Character-building moments can call to you from the very core of your being and provoke you to choose between what you feel you should do and what you would do, if but for the expectations of others. Character-building experiences will test your resolve to live up to your ideals. Character-building experiences are sneaky and come to you before you’ve developed your personal ideals or when your defenses are down.

Character-building moments bring to light something about ourselves that we may, may not even know existed, or did but didn’t want to face. I’ve come face-to-face with disrespect, distrust, and my own #MeToo moments. I was beside myself as a Company Commander when I received a strongly-worded-but-not-quite-a-direct order to not meet with a soldier charged with bringing a loaded pistol into the Army Finance center. Hey, how else was he going to get his estranged wife to speak with him? I’ve tossed and turned during sleepless nights debating rules v. principles and worked through (or recovered from) interpersonal conflicts between myself and others or conflicts and gossip amongst work teams, co-workers, and friends.

If you ask me describe these situations now, I’d do so with the wisdom of age and experience. You would not hear the full-force of the internal self-assessments of what I could have or should have done differently, the conversations I had with myself on the way home where I said all the things I could have or should have said, or even better, kicking myself for being in the situation in the first place.

Building Character Each Day

When you look back on your character-building moments, and you will, you’re doing so from the safety of distance and time. Don’t judge. Look back with the grace and compassion for who you were in the moment before hindsight.

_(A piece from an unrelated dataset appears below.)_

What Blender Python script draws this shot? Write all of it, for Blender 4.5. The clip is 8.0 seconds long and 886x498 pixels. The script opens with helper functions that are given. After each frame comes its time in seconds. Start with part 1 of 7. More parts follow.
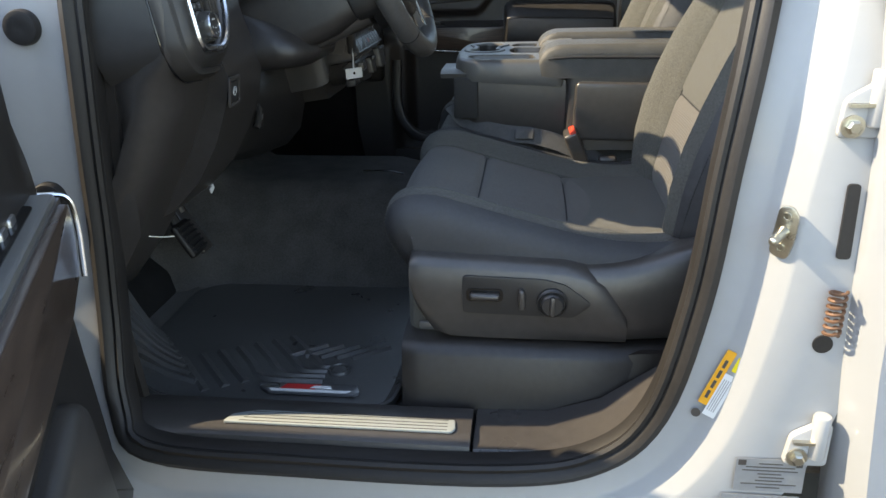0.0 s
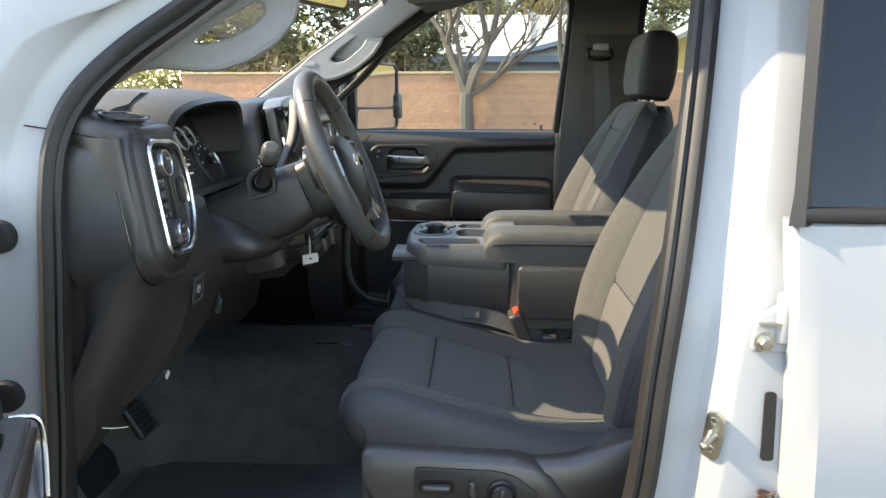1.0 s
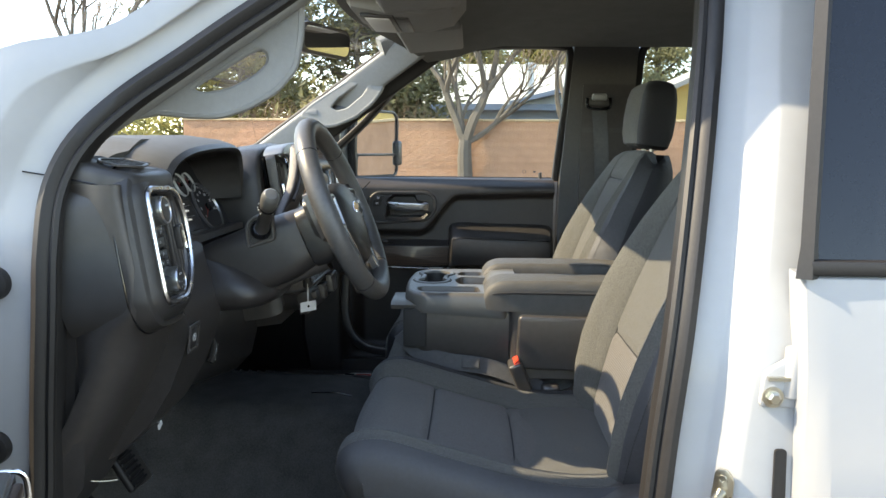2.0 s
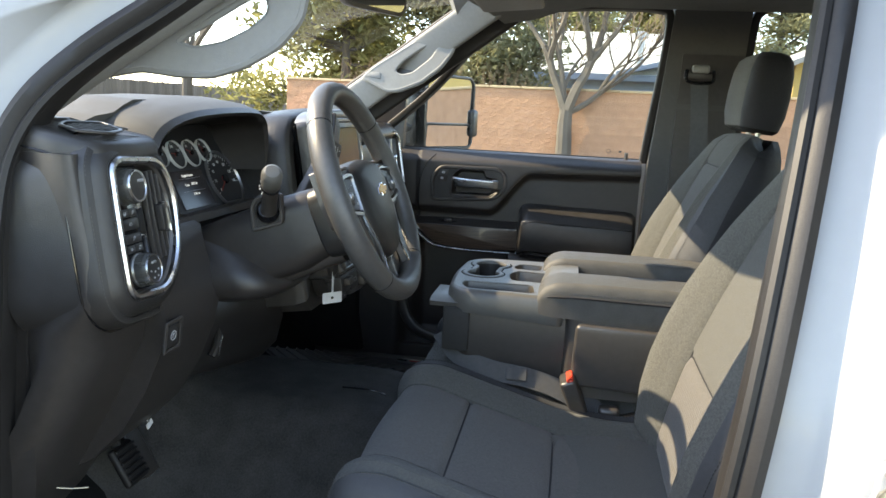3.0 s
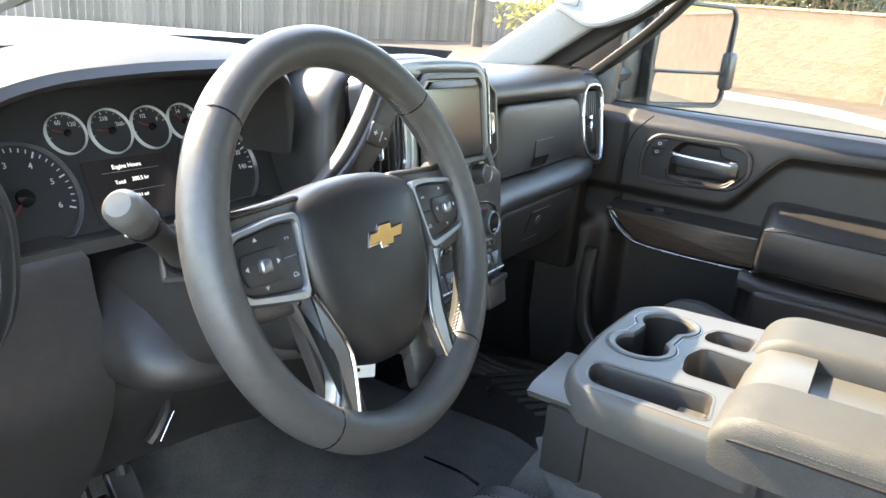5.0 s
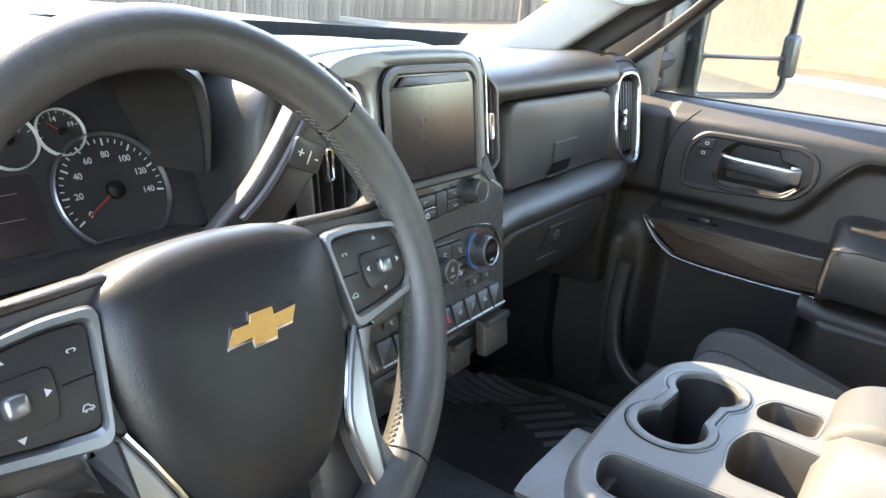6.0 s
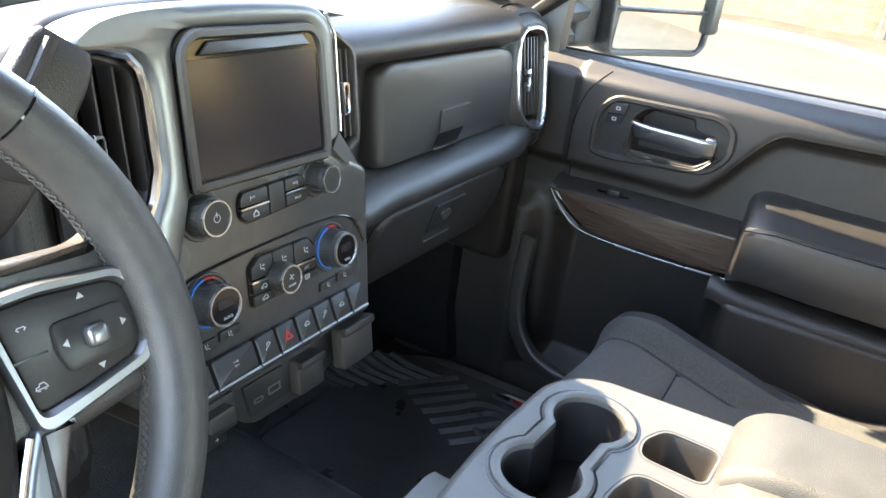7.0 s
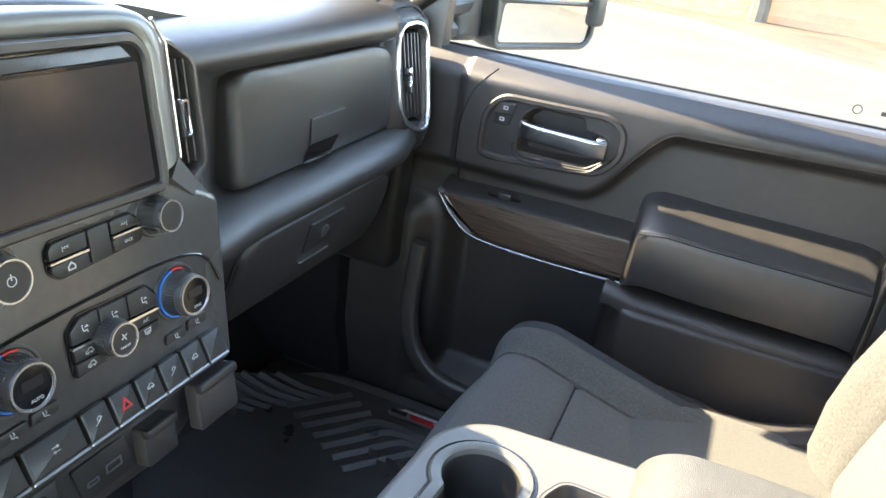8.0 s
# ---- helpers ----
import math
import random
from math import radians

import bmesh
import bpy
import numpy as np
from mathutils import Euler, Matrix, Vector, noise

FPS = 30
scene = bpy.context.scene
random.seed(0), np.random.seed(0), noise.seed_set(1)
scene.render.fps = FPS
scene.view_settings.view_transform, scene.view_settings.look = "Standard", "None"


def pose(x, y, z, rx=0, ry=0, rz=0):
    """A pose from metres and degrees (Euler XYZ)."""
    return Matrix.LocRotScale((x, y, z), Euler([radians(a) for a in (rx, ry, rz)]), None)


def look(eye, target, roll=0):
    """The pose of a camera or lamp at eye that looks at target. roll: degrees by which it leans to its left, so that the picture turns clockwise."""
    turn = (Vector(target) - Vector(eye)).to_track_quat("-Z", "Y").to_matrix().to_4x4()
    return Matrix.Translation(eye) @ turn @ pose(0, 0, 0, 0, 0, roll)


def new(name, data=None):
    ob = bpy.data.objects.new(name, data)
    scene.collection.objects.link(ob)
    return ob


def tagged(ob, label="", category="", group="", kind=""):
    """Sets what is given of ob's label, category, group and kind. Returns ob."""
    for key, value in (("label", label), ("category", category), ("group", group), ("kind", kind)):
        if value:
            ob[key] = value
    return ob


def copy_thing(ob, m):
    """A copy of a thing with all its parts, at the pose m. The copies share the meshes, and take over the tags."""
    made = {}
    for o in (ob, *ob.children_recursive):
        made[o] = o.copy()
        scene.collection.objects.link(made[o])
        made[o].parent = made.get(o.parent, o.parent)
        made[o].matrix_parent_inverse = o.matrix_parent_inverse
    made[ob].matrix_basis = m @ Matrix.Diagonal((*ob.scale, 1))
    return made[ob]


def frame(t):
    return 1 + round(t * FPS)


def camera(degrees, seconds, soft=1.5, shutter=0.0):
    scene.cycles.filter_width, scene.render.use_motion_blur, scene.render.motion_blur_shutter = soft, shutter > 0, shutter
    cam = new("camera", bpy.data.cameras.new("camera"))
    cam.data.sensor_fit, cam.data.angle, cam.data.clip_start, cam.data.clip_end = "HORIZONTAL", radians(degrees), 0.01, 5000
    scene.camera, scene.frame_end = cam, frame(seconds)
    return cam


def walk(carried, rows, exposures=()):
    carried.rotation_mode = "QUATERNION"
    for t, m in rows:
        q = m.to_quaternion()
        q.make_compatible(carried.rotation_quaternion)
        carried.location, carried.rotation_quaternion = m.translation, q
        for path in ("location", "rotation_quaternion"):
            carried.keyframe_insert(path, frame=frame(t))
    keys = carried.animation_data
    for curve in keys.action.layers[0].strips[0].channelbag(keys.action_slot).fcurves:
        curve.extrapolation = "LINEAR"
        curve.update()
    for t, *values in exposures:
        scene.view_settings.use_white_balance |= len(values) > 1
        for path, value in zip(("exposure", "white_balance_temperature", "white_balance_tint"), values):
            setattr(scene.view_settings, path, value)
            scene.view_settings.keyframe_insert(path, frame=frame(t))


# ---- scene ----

Scheduling conflicts occur, clients understand, and your kid will be just fine if you have to miss a school event. Always let people go humanely. Go for principles over rules, know the strength of solidarity and of yourself as an individual, if it feels wrong it is wrong and don’t let anyone convince you other wise, talk with the soldier and know you made the right decision when he later shares that the meeting gave him the strength to take responsibility for his actions and reestablish his life as a civilian.

What we do flows out of who we are. Being precedes doing. How we respond comes as a result of all the choices we have made throughout our lives. Our choices become our actions. Our actions become our habits. Our habits become our character.